Cake Batter Ice Cream
- 3 1/2 cups whole milk
- ½ cup funfetti cake mix
- ½ cup sugar
- Pinch of salt
- 3 egg yolks
- 2 tsp. vanilla extract
In a medium saucepan, combine 2 cups of milk with the cake mix, sugar, and salt. Heat over medium heat until warmed through. Meanwhile, place the egg yolks in a medium bowl and whisk until smooth. Pour the remaining milk into a large mixing bowl with a fine mesh sieve set over the top.
When the mixture in the saucepan is warm, slowly pour a small amount into the bowl with the egg yolks to temper them, whisking constantly. Continue pouring the cream mixture in a steady stream, whisking continuously until completely combined. Return the mixture to the saucepan over medium heat.

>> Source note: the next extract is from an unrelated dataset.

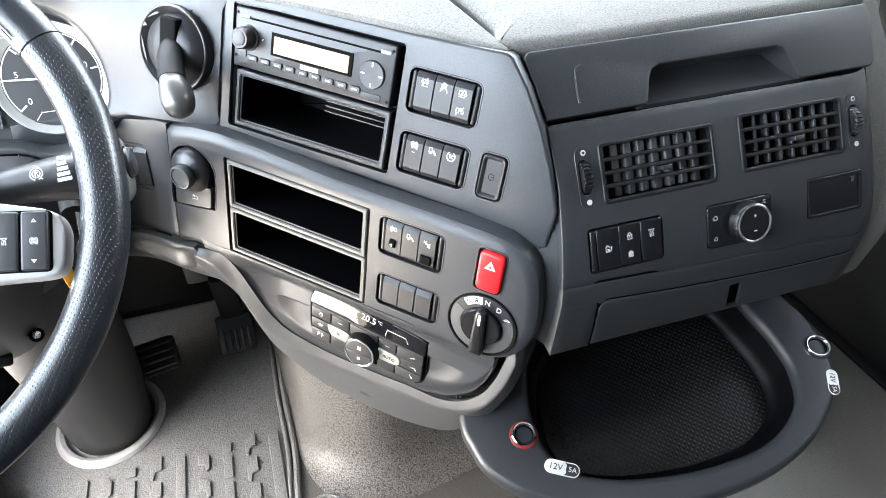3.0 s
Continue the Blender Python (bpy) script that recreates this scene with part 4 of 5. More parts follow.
glass_o = clip([tuple(p) for p in inset(HV_O, 0.0012)], lambda x, y: y - hrow(x, -0.1368)[1])
MHD = MH @ T(0, -0.127, 0.001) @ Matrix.Rotation(radians(-6), 4, "X") @ T(0, 0.127, 0)
disp = part("display_glass", plate(glass_o, -0.004, 0.0030, 0.0010, MHD), M_LCD, hv)
tm = MHD @ T(-0.0395, -0.1262, 0.0033, -3.9)
writing("temperature", "20.5", 0.0125, tm, M_LCDW, disp)
writing("unit", "\u00b0C", 0.006, MHD @ T(-0.0235, -0.1252, 0.0033, -3.9), M_LCDW, disp)
for q in ([(-0.072, -0.1205), (-0.064, -0.1212), (-0.0615, -0.1275), (-0.0605, -0.1325), (-0.053, -0.1332)], [(-0.0145, -0.1395), (-0.013, -0.1305), (0.0125, -0.1322), (0.0165, -0.139)]):
    part("display_line", stroke([q], 0.0007, 0.0003, MHD @ T(0, 0, 0.0031)), M_WHITE, disp)
part("front_edge", rings([[tuple(Vector((*hrow(u, v), z))) for v, z in ((-0.1365, 0.002), (-0.1365, 0.0045), (-0.1395, 0.0045), (-0.1395, 0.002))] for u in (-0.120, -0.08, -0.04, 0.0, 0.0375)]), M_BLACK, hv).data.transform(MH)
rows = [(-0.1400, -0.1565), (-0.1570, -0.1730), (-0.1735, -0.1905)]
g = 0.0003
keys = {}
for ci, (xa, xb) in enumerate(((-0.1215, -0.0925), (-0.092, -0.0655), (-0.065, -0.0245), (-0.024, 0.0015), (0.002, 0.0385))):
    for ri, (yt, yb) in enumerate(rows):
        if ci == 2 and ri > 0:
            continue
        if ri == 1 and ci in (1, 3):
            continue
        x0, x1, y0, y1 = xa + g, xb - g, yb + g, yt - g
        if ci == 4 and ri == 0: y0 -= 0.0012
        o = rr(x0, y0, x1, y1, 0.0012, 2)
        if ci == 0 and ri == 2: o = [(x1, y0), (x1, y1), (x0, y1)] + [(x0 + 0.010 - 0.010 * math.cos(radians(a)), y0 + 0.010 - 0.010 * math.sin(radians(a))) for a in range(0, 91, 15)]
        if ci == 4 and ri == 2: o = [(x0, y1), (x0, y0)] + [(x1 - 0.012 + 0.012 * math.sin(radians(a)), y0 + 0.012 - 0.012 * math.cos(radians(a))) for a in range(0, 91, 15)] + [(x1, y1)]
        keys[ci, ri] = hplate(o, 0.0045, 0.0010, "key", M_BLACK, hv)
for (ci, ri), nm, s in (((0, 0), "recirc", 0.0036), ((0, 1), "defrost", 0.0040), ((1, 0), "minus", 0.0036), ((3, 0), "minus", 0.0036), ((4, 0), "up", 0.0034), ((4, 1), "right", 0.0034), ((4, 2), "down", 0.0034)):
    xa, xb = ((-0.1215, -0.0925), (-0.092, -0.0655), (-0.065, -0.0245), (-0.024, 0.0015), (0.002, 0.0385))[ci]
    u, v = hrow((xa + xb) / 2 + (0.004 if ci == 4 else 0), (rows[ri][0] + rows[ri][1]) / 2)
    icon(nm, u, v, s, MH, keys[ci, ri], 0.0046, rz=-4)
u, v = hrow(-0.107, -0.1815)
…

Continue heating, stirring and scraping the bottom of the pan, until the mixture thickens slightly and reads 170-175˚F on an instant-read thermometer.
Immediately pour the custard mixture through the mesh sieve into the bowl with the remaining milk and mix to blend. Stir in vanilla. Cover and chill the mixture in the refrigerator for at least 8 hours. Freeze in an ice cream maker according to the manufacturer’s instructions.